I had heard about one certain guy during a lecture. My instructor (a class act named Dr. Carl Samuels) delighted in detailing case histories that could keep us awake and alert during 3-hour night classes. This certain one caught everyone’s attention. It was about the guy who ate his mother. The story had come and gone like the wind. It elicited a few nervous laughs, a few “whoo-hoo!’s” but mainly just “eeewww”. I had set it aside in my mind.

I showed up that night at the Flamenco wing not knowing what to expect, and feeling a little ill at ease. What I was doing felt an awful lot like “slumming” in the way favored by yuppies of the 19th century. What was my real motivation in coming there? Just to see people acting crazy? Poor, lost, souls tearing their hearts out in agony? Would it be entertainment for me? It appeared to be that way for my mother.

After walking past the concertina wire and going through the metal detectors and three or four locking compartments, I entered the main floor of the Flamenco wing with 12 or so other students. Most seemed a bit on-edge. It didn’t help that a guard hid to the side of the final opening and slammed the door shut behind us, cutting loose with a hideous laugh. It was all in fun.

The employees needed to do something to stay sane, one supposes.

So we walked among the denizens of Flamenco. Most shuffled about in scrubs and surgical outfits, looking as though they were projections of themselves transmitted from a different planet. We didn’t see the legendary (and possibly framed) Winnie Ruth Judd, who was still alive at the time.

“The psychologists start off at $32K,” said the teacher, “and the psychiatrists are more like $65K or so.” That was fairly serious money in 1990 or so. I looked around and thought that it would never be enough to compensate for 12 hour shifts in a fluorescent-lit hall of the lost. Some of the students were interested in psychology as a career –God bless them.

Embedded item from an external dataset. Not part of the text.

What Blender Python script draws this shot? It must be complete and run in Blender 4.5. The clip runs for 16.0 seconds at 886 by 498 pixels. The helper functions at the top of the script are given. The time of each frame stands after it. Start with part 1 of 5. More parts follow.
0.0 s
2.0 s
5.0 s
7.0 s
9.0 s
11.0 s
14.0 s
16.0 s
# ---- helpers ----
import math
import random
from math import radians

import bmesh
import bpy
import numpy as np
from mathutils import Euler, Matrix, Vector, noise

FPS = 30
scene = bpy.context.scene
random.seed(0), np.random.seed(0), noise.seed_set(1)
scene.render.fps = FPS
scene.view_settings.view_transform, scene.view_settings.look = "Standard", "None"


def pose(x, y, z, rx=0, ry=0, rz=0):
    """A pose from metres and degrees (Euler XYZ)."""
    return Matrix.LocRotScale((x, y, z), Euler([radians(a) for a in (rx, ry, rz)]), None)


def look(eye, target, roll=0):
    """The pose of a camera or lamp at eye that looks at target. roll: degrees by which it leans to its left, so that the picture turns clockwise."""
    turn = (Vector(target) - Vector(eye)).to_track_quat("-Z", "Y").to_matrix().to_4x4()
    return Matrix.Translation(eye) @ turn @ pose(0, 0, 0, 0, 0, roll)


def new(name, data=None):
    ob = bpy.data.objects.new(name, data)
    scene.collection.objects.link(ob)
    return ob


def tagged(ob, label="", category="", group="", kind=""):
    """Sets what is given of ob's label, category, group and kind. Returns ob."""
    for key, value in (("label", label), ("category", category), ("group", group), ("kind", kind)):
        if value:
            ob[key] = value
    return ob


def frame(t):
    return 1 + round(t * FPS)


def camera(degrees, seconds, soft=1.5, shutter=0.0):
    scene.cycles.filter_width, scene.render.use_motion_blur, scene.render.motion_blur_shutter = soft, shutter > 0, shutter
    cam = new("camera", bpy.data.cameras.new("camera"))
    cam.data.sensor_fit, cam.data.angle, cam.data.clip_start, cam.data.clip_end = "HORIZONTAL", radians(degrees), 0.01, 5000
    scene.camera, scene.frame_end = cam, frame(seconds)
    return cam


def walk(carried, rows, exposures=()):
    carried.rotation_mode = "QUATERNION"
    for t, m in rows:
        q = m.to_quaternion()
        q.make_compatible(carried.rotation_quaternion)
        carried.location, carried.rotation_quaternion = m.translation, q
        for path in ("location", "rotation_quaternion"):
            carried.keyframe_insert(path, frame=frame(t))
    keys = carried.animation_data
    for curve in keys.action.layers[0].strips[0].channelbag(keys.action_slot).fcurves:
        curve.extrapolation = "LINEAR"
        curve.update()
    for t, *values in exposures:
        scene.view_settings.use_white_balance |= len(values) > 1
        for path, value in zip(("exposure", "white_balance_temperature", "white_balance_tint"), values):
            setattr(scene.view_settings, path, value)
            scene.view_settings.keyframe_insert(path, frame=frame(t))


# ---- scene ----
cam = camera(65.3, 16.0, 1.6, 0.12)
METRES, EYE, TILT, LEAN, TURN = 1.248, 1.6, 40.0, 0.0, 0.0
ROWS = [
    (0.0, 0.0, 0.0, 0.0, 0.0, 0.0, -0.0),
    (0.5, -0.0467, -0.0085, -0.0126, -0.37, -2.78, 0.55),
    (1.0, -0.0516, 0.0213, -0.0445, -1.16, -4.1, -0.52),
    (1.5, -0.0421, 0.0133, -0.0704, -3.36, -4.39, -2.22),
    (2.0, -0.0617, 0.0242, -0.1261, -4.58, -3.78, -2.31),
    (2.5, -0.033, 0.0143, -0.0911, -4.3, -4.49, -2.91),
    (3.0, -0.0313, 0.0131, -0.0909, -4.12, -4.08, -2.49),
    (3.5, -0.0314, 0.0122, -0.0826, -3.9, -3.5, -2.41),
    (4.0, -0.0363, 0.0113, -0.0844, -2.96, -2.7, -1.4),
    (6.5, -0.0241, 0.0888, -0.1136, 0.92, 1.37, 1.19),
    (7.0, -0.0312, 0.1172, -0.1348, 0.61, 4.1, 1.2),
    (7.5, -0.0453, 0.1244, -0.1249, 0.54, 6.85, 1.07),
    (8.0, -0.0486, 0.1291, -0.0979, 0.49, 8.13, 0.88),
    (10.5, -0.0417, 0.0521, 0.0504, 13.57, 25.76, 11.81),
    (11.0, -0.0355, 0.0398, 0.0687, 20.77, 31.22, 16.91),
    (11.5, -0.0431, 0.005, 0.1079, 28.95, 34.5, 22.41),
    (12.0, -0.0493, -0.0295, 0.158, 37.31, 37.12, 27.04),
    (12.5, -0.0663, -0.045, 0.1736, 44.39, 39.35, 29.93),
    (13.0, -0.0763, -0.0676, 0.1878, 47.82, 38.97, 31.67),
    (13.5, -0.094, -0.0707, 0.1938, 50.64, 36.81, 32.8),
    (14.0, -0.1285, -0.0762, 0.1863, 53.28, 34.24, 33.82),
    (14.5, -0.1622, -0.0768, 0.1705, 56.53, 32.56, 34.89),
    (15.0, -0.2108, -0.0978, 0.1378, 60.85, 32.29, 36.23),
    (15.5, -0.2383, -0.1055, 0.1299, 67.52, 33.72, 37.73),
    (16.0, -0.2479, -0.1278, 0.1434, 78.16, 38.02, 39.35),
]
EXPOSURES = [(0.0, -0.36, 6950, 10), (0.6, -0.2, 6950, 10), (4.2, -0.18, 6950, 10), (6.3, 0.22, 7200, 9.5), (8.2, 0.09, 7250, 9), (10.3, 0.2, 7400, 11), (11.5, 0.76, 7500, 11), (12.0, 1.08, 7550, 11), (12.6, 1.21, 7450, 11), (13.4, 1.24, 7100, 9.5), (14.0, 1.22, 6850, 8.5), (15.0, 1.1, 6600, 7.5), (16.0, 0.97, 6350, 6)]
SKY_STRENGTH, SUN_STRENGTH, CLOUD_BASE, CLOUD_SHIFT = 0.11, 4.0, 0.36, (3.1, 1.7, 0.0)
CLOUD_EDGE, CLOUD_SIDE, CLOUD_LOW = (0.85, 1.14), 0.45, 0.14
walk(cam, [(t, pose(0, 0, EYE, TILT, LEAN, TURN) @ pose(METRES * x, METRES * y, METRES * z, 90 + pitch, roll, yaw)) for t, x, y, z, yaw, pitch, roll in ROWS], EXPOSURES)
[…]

“And here we have a famous resident,” he said, finally. I looked down at a long table where a staff psychologist played checkers with a sandy-haired man in his 40s or so. The man looked deeply calm. He slowly moved the game pieces, then looked up at me and smiled. I nodded. We walked away.

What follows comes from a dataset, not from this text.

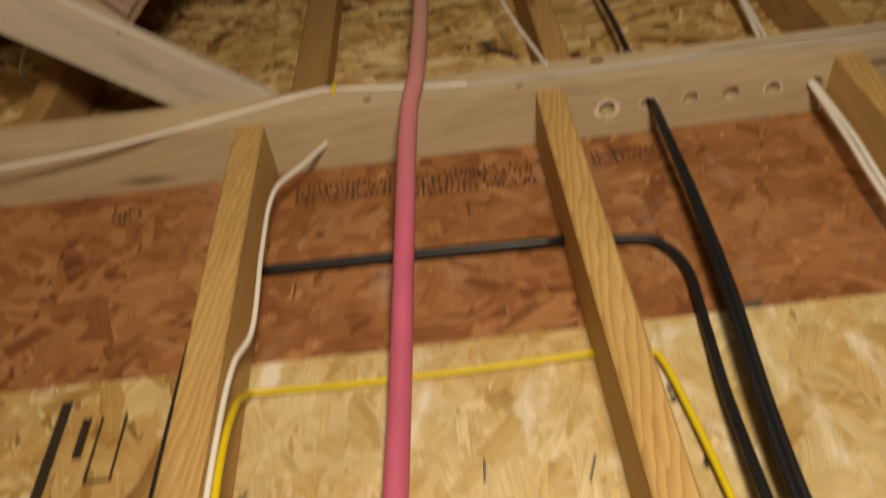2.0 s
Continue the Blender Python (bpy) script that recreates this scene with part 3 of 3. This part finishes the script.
rx_, ry_ = on_roof(-0.330, -0.43)
stamp(roof_left, rx_, ry_, 0.92, 0.92)
for x, y, ln, h in ((0.565, 0.10, 0.26, 0.010), (0.535, -0.22, 0.12, 0.030), (0.50, 0.06, 0.10, 0.022), (0.395, 0.05, 0.11, 0.026), (0.39, 0.19, 0.10, 0.030), (0.155, 0.19, 0.035, 0.028)):
    rx_, ry_ = on_roof(x, y)
    if h < 0.015:
        marks([(rx_, ry_, ln, h, 0)], roof_left)
    else:
        word(rx_, ry_, max(2, int(ln / 0.022)), roof_left)
gx, gz = on_wall(gable, 0.905, 3.018)
stamp(gable, gx, gz, 0.9, 0.86, 0.075, 0.9)
gx, gz = on_wall(gable, -0.078, 2.966)
stamp(gable, gx, gz, 0.84, 0.88, 0.09, 0.72)
gx, gz = on_wall(gable, -0.285, 2.957)
lettering("OSB", 0.042, Matrix.Translation((gx, gz, 0.0014)), gable)
rng = random.Random(3)


def fine_print(ob, x, y, length, height, tilt, material=INK, pitch=0.0105, z=0.0013):
    """A line of print too small to read, as short uneven bars."""
    u = 0.0
    while u < length:
        w = pitch * rng.uniform(0.45, 0.8)
        if rng.random() < 0.86:
            marks([(x + u, y + u * tilt, w, height * rng.uniform(0.75, 1.0), 0)], ob, "print_mark", material, z)
        u += w + pitch * 0.28


fine_print(gable, gx - 0.10, gz - 0.030, 0.17, 0.013, 0.02)
fine_print(gable, gx - 0.12, gz - 0.055, 0.21, 0.012, 0.02)
fine_print(gable, gx + 0.115, gz - 0.028, 0.03, 0.012, 0.0)
marks([(gx + 0.11, gz + 0.014, 0.10, 0.008, 3)], gable)
gx, gz = on_wall(gable, 0.463, 2.766)
lettering("Canada", 0.030, Matrix.Translation((gx, gz, 0.0014)), gable, FADED, stretch=1.0)
gx, gz = on_wall(gable, 0.062, 2.756)
lettering("Canada", 0.030, Matrix.Translation((gx, gz, 0.0014)), gable, FADED, stretch=1.1)
fine_print(gable, gx - 0.11, gz + 0.006, 0.06, 0.012, 0.0, FADED)
gx, gz = on_wall(gable, 0.26, 3.03)
bm = bmesh.new()
ring = [[bm.verts.new((gx + math.cos(a) * 0.034 * k, gz + math.sin(a) * 0.015 * k, 0.0014)) for a in [2 * math.pi * i / 24 for i in range(24)]] for k in (1.0, 0.84)]
for i in range(24):
    bm.faces.new((ring[0][i], ring[0][(i + 1) % 24], ring[1][(i + 1) % 24], ring[1][i]))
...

In the next section, the instructor started in a low voice: “That’s Earl. He hated his mother so much that he wanted to make sure he didn’t meet up with her in heaven after he died. So after he killed her, he ripped out her liver and fried it up in a cast-iron skillet. He was eating it when the police arrived. Nowadays he’s on enough Thorazine and Haldol to take down an elephant. So we’re perfectly safe.”

It was the guy. The guy who ate his mother.

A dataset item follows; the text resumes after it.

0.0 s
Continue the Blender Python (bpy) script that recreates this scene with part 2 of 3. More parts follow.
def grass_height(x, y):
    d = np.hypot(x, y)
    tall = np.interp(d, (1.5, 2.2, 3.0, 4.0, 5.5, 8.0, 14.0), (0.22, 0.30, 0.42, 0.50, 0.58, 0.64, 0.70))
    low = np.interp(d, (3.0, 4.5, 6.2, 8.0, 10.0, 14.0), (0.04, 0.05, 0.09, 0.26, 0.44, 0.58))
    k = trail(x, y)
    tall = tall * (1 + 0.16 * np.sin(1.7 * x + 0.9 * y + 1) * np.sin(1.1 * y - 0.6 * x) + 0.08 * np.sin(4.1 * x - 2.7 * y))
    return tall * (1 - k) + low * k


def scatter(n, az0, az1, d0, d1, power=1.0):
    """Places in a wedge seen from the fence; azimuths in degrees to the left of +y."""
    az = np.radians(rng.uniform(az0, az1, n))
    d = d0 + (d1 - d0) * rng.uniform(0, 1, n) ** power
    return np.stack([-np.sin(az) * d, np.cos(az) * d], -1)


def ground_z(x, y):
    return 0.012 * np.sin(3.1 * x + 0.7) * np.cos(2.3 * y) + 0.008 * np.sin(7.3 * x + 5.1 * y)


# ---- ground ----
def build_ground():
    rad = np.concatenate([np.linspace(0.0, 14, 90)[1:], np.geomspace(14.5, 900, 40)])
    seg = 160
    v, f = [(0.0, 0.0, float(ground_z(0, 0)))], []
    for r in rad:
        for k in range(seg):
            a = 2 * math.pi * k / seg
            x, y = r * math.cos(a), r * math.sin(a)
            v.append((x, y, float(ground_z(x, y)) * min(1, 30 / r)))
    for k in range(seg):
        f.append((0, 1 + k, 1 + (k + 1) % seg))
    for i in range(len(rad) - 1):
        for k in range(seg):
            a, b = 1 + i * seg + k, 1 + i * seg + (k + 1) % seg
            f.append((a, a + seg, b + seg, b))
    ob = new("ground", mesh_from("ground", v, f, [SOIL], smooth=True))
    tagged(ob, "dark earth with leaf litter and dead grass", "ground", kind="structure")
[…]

And say what one will about his obvious psychosis and delusions — I, for one, am always the first to say that there are two sides to every story.

I’ve often thought back on Earl’s story and wondered about the events leading up to his fatal act. Was there abuse? Was he smothered and indulged or shunned and abandoned? Was he neglected or loved too much?

I also think about the integrity of his world. His actions were entirely reasonable if one granted him his premises. It wasn’t as though he hated his mother so he blew up a post office.  Hate mother? Kill her. But make sure you never, ever, ever have to see her again.

That’s foresight.

I invested a lot of time and money in psych classes in junior college, and almost none of the credits transferred to my 4-year institution. I remember sitting in Dr. Glenn’s upstairs office at Thomas More College and trying to convince him of how 16 credits of psychology had given me extra insight into the human condition. I think he spotted me 4 of them. Psych wasn’t the preferred lexicon for that institution. I don’t really blame him.

But in the years that followed, I can’t think of many classes that affected me more than those in psych, nor experiences that shook me as much as the time I met the guy who ate his mother.